A redução das tarifas ocorreu justamente num período de poucas chuvas e queda dos níveis dos reservatórios, o que levou ao acionamento das usinas térmicas, mais caras. A presidente decidiu, então, não repassar o custo aos consumidores finais. A decisão custou mais de R$ 9 bilhões ao Tesouro, somente em 2013. O país vive, neste verão, novo período de escassez de chuvas, com os reservatórios do Sudeste e do Centro-Oeste em seus níveis mais baixos desde o racionamento de 2001. Tudo indica que, em 2014, a despesa com o uso de térmicas será ainda maior.
Mas não é apenas o custo fiscal que deve ser considerado. O essencial é que os sinais dados pelo governo vão na direção contrária ao que parece ser sensato. Quando o custo de um bem ou serviço aumenta, é necessário que ele seja repassado ao consumidor, mesmo que parcialmente e de forma gradual, pois só assim ele será levado a ajustar seu comportamento à nova realidade, reduzindo a demanda. Não foi isso o que ocorreu. Ao contrário, recentemente a Agência Nacional de Energia Elétrica (Aneel) adiou a entrada em vigor do sistema de bandeiras, pela qual o consumidor passaria a pagar tarifas maiores pela energia no caso de elevação dos custos.
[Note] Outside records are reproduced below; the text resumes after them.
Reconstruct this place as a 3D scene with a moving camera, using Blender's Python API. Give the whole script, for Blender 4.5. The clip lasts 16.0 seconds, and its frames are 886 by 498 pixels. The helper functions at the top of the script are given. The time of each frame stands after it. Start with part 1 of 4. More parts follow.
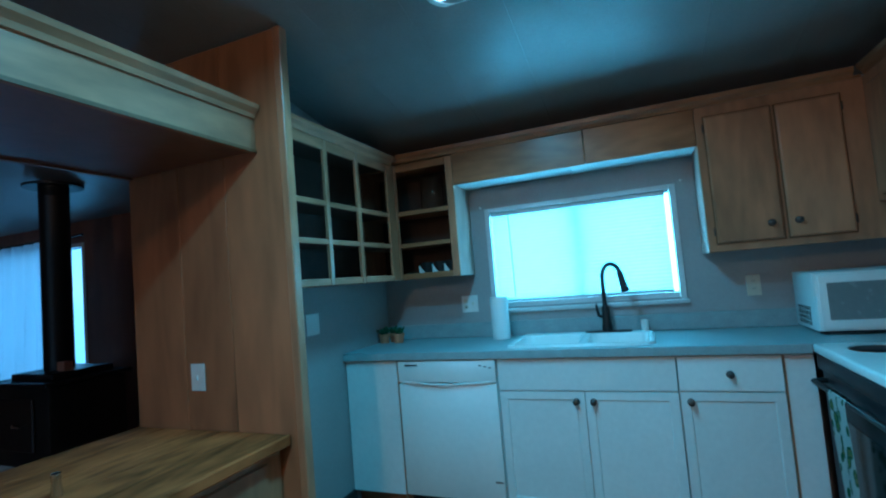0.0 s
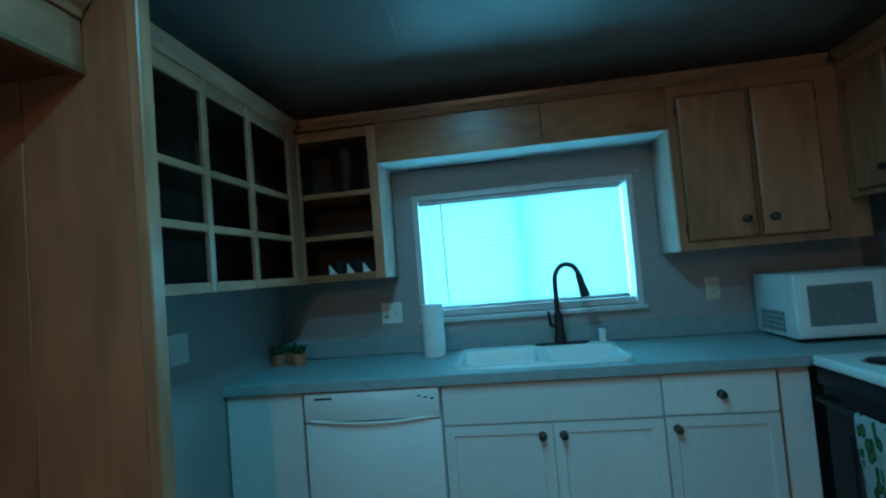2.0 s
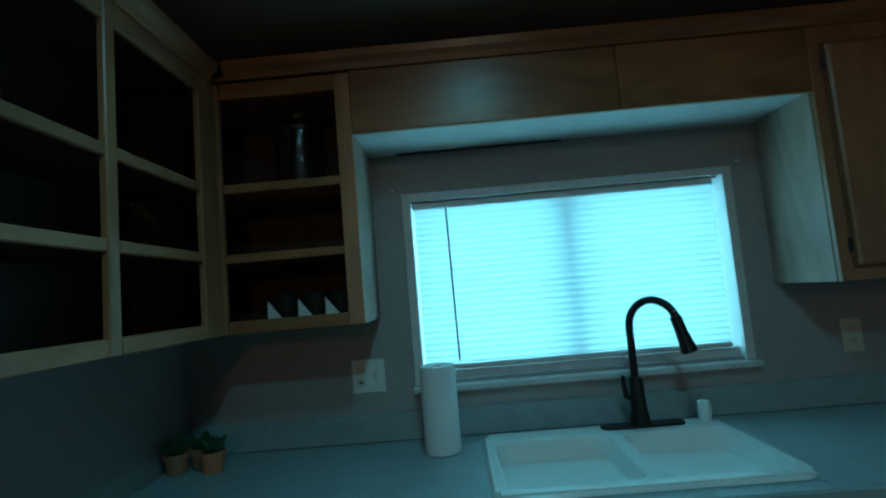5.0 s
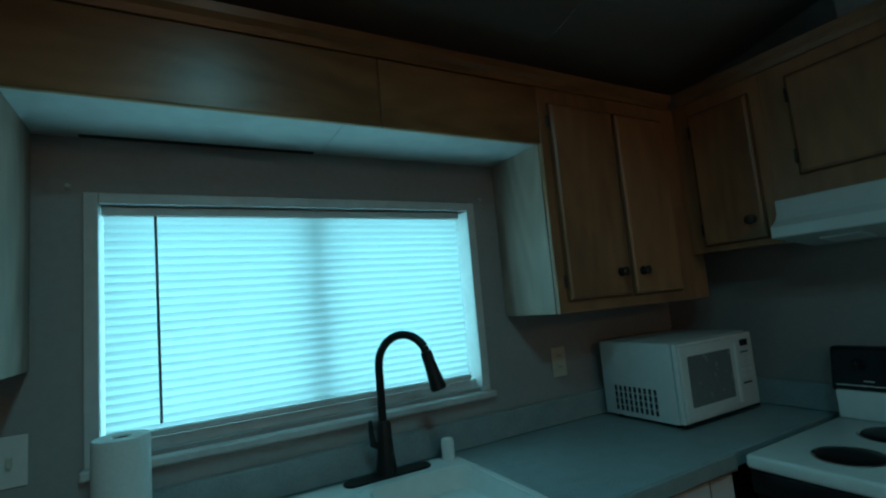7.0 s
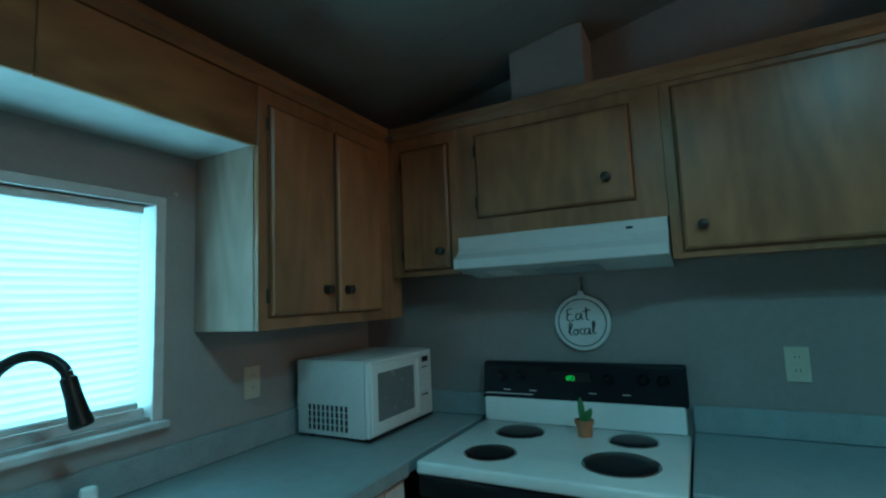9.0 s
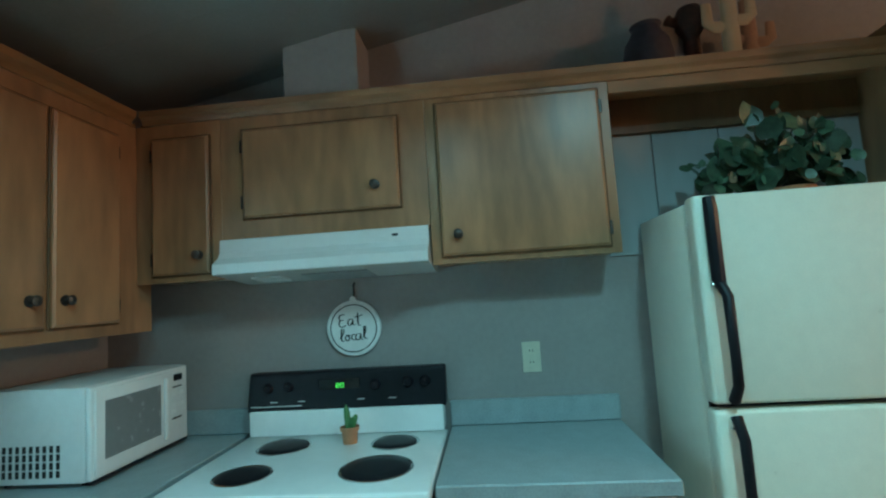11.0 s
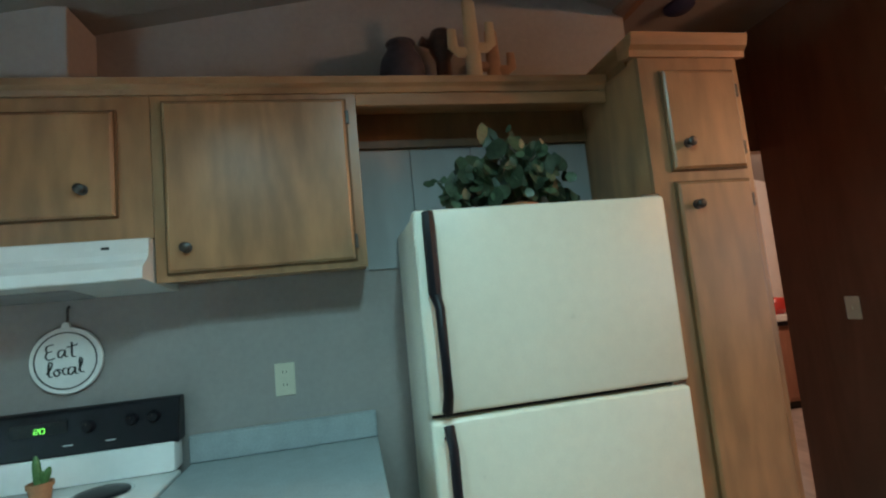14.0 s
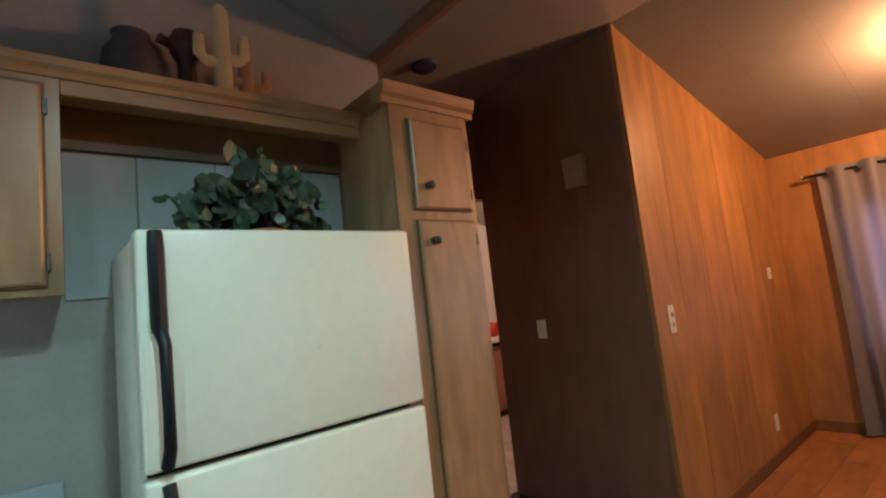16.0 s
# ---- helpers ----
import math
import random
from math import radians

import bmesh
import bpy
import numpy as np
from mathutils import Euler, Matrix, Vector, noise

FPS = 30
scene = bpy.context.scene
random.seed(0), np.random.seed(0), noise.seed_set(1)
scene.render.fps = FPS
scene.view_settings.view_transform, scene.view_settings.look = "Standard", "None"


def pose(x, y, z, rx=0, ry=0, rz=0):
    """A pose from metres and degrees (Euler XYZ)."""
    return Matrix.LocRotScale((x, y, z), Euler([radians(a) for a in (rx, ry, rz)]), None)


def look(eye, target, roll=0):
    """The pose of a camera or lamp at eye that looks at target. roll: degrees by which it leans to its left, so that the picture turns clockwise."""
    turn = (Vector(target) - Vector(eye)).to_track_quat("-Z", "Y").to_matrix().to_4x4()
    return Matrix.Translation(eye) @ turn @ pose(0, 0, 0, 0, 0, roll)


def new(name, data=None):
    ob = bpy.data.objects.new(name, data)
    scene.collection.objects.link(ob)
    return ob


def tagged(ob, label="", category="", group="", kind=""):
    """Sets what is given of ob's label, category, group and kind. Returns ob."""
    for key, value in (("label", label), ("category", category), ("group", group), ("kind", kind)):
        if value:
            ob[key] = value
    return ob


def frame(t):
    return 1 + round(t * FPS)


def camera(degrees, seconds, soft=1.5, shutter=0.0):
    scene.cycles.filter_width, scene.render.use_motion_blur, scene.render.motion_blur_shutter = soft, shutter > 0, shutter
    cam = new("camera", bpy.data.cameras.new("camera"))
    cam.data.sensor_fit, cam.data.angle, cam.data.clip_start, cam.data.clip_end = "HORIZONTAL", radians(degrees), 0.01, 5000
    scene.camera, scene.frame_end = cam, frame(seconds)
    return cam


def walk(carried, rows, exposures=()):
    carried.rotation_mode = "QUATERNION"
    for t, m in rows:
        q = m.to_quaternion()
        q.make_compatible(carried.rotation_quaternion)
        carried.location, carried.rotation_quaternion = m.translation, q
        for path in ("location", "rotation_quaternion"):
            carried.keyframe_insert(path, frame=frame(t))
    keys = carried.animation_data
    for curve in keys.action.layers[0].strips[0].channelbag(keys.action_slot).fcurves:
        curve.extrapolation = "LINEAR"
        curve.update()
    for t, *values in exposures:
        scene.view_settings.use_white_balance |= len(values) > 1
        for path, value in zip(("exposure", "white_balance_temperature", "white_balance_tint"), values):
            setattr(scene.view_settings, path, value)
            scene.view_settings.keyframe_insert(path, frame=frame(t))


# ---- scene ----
cam = camera(85.0, 16.0, soft=2.2)
PATH = [
    (0, (0.729, 0.542, 1.324), (-0.014, 2.394, 1.449), -4.8),
    (0.5, (0.587, 0.664, 1.338), (-0.059, 2.556, 1.373), -5.2),
    (1, (0.479, 0.779, 1.353), (0.014, 2.722, 1.448), -5.6),
    (1.5, (0.387, 0.892, 1.351), (0.097, 2.868, 1.457), -5.1),
    (2, (0.278, 1.071, 1.349), (0.024, 3.052, 1.44), -4.8),
    (2.5, (0.181, 1.27, 1.381), (-0.115, 3.246, 1.468), -5.5),
    (3, (0.099, 1.427, 1.37), (-0.169, 3.408, 1.441), -6.3),
    (5.5, (-0.046, 2.072, 1.422), (0.083, 4.056, 1.634), -4.4),
    (6, (-0.019, 2.138, 1.395), (0.384, 4.082, 1.632), -5.1),
    (6.5, (-0.014, 2.191, 1.415), (0.698, 4.047, 1.635), -5.1),
    (7, (-0.016, 2.212, 1.414), (0.96, 3.943, 1.637), -5.0),
    (7.5, (-0.006, 2.265, 1.416), (1.225, 3.824, 1.648), -4.2),
    (8, (0.006, 2.241, 1.409), (1.453, 3.598, 1.662), -3.4),
    (8.5, (0.018, 2.25, 1.426), (1.642, 3.394, 1.657), -2.9),
    (9, (0.04, 2.234, 1.418), (1.802, 3.157, 1.626), -2.4),
    (9.5, (0.055, 2.192, 1.408), (1.926, 2.87, 1.604), -1.8),
    (12, (0.155, 2.011, 1.429), (2.145, 1.993, 1.624), -5.3),
    (12.5, (0.166, 1.925, 1.43), (2.151, 1.82, 1.648), -5.4),
    (13, (0.167, 1.855, 1.423), (2.145, 1.69, 1.667), -5.1),
    (13.5, (0.165, 1.783, 1.405), (2.137, 1.547, 1.637), -5.0),
    (14, (0.168, 1.72, 1.399), (2.12, 1.33, 1.59), -5.5),
    (14.5, (0.163, 1.673, 1.385), (2.066, 1.077, 1.549), -6.0),
    (15, (0.171, 1.676, 1.4), (1.964, 0.81, 1.585), -6.5),
    (15.5, (0.18, 1.697, 1.41), (1.859, 0.625, 1.593), -6.4),
    (16, (0.176, 1.708, 1.396), (1.693, 0.421, 1.605), -6.4),
]
EXPOSURES = [(0.0, 0.0, 4450, 4), (1.5, -0.6, 4650, 1), (3.0, -1.0, 4950, 0), (5.5, -1.7, 5750, 2), (7.0, -1.85, 6150, 4), (8.3, -1.4, 5700, 3), (9.5, -0.2, 6000, 8), (12.0, 0.52, 7050, 19), (14.0, 0.58, 7800, 33), (16.0, 0.68, 8300, 42)]
walk(cam, [(t, look(eye, target, roll)) for t, eye, target, roll in PATH], EXPOSURES)

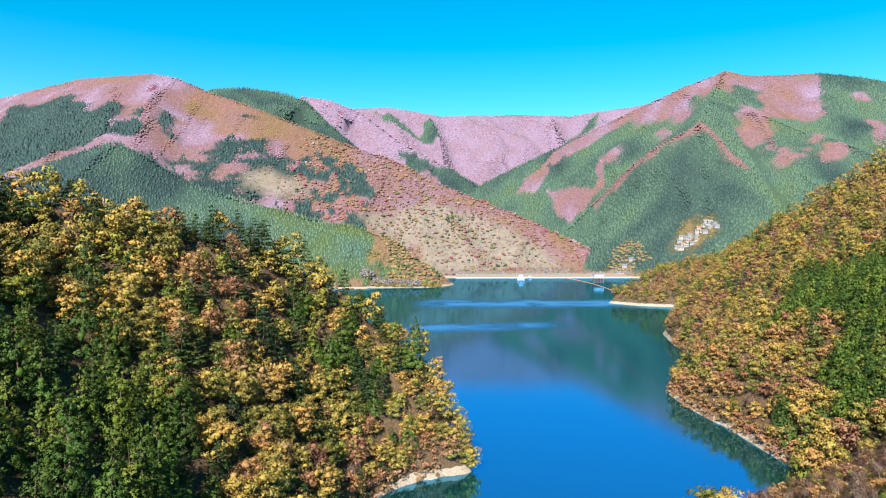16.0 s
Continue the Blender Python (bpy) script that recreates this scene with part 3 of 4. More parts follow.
SPRAYS = {"yellow": (lambda q, n: broad_crown(R(q), 11 * n, 1.9, 210 * n, 1.1, 5.0, 2.2, 13.2, 6), leaf_yellow_s, "yellow and olive autumn broadleaf wood on the steep bank"),
          "russet": (lambda q, n: broad_crown(R(q), 11 * n, 1.7, 190 * n, 1.0, 4.6, 2.0, 11.5, 6), leaf_russet_s, "russet autumn broadleaf wood on the steep bank"),
          "cedar": (lambda q, n: cedar_crown(R(q), 24 * n, 1.35, 200 * n, 1.1, 15.5, 3.7), leaf_cedar_s, "dense green cedar wood on the steep bank"),
          "pine": (lambda q, n: pine_crown(R(q), 24 * n, 1.7, 160 * n, 1.3, 15, 4.4), leaf_pine_s, "dark pines scattered over the steep bank"),
          "bare": (lambda q, n: twigs(R(q), 260 * n, 2.2, 0.07, 4.8, 1.5, 11.5), leaf_twig_s, "bare grey-brown trees among the wood")}


def scatter_woods(x, y, z, s, kinds, dense, r, seed):
    for k, (maker, mat, label) in SPRAYS.items():
        on = kinds == k
        if on.any():
            scattered(k + "_wood", [maker(300 + q, dense) for q in range(5)], x[on], y[on], z[on], s[on], r.uniform(0, 1, on.sum()), mat, label, "woodland", seed, True)


def west_side(x, y):
    face = inside(x, y, [(-200, 70), (-150, 70), (-160, 130), (-172, 238), (-89, 292), (-51, 311), (15, 302), (30, 70)]) > 0
    return ((crest_near(x, y, LEFT_CREST[:1])[0] < 17) & (x > -200) | face) & (inside(x, y, LEFT_SHORE) > np.where(x > -10, 2.2, 1.0))


def east_near(x, y):
    return (inside(x, y, RIGHT_SHORE) > np.where(y < 165, 4.5, 2.0)) & (x < 0.74 * y + 10) & (y > 58) & clear_of_point(x, y)


def east_far(x, y):
    face = inside(x, y, [(150, 262), (480, 262), (640, 560), (450, 690), (430, 745), (440, 800), (465, 940), (460, 1045), (290, 1045), (250, 1010), (140, 440)]) > 0
    return face & (inside(x, y, RIGHT_SHORE) > 2.0) & (x < 0.75 * y + 20)


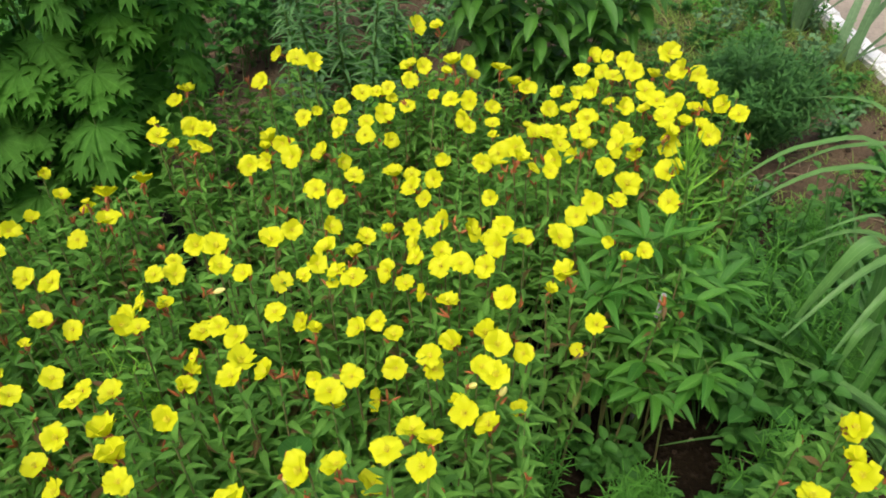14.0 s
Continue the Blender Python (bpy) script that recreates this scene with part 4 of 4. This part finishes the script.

Diante dos níveis atuais dos reservatórios, é preciso reconhecer que o país está diante de uma situação crítica. O governo deve, mesmo diante de eventuais explorações político-eleitorais, iniciar programa de racionalização do consumo de energia. Algo nessa direção começou a ser feito pelo governo de São Paulo, ao reconhecer a necessidade urgente de alertar a população para as dificuldades do suprimento de água em virtude da atual estiagem no Estado. Registre-se: racionalização é diferente de racionamento.